* Directive: Output all of the data below exactly as given.

* Given material:
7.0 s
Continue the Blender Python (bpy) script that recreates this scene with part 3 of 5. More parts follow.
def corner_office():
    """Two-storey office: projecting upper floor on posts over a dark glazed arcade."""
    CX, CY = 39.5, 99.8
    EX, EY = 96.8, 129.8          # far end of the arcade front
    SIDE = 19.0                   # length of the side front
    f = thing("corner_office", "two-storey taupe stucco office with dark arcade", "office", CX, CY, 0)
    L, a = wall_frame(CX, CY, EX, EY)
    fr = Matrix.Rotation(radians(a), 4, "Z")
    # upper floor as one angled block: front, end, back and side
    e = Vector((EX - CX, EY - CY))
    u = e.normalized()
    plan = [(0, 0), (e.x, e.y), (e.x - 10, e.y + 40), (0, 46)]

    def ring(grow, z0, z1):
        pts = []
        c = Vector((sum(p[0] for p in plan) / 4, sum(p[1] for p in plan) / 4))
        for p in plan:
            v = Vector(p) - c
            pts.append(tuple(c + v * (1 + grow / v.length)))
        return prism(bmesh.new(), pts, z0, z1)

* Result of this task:
7.0 s
Continue the Blender Python (bpy) script that recreates this scene with part 3 of 5. More parts follow.
def corner_office():
    """Two-storey office: projecting upper floor on posts over a dark glazed arcade."""
    CX, CY = 39.5, 99.8
    EX, EY = 96.8, 129.8          # far end of the arcade front
    SIDE = 19.0                   # length of the side front
    f = thing("corner_office", "two-storey taupe stucco office with dark arcade", "office", CX, CY, 0)
    L, a = wall_frame(CX, CY, EX, EY)
    fr = Matrix.Rotation(radians(a), 4, "Z")
    # upper floor as one angled block: front, end, back and side
    e = Vector((EX - CX, EY - CY))
    u = e.normalized()
    plan = [(0, 0), (e.x, e.y), (e.x - 10, e.y + 40), (0, 46)]

    def ring(grow, z0, z1):
        pts = []
        c = Vector((sum(p[0] for p in plan) / 4, sum(p[1] for p in plan) / 4))
        for p in plan:
            v = Vector(p) - c
            pts.append(tuple(c + v * (1 + grow / v.length)))
        return prism(bmesh.new(), pts, z0, z1)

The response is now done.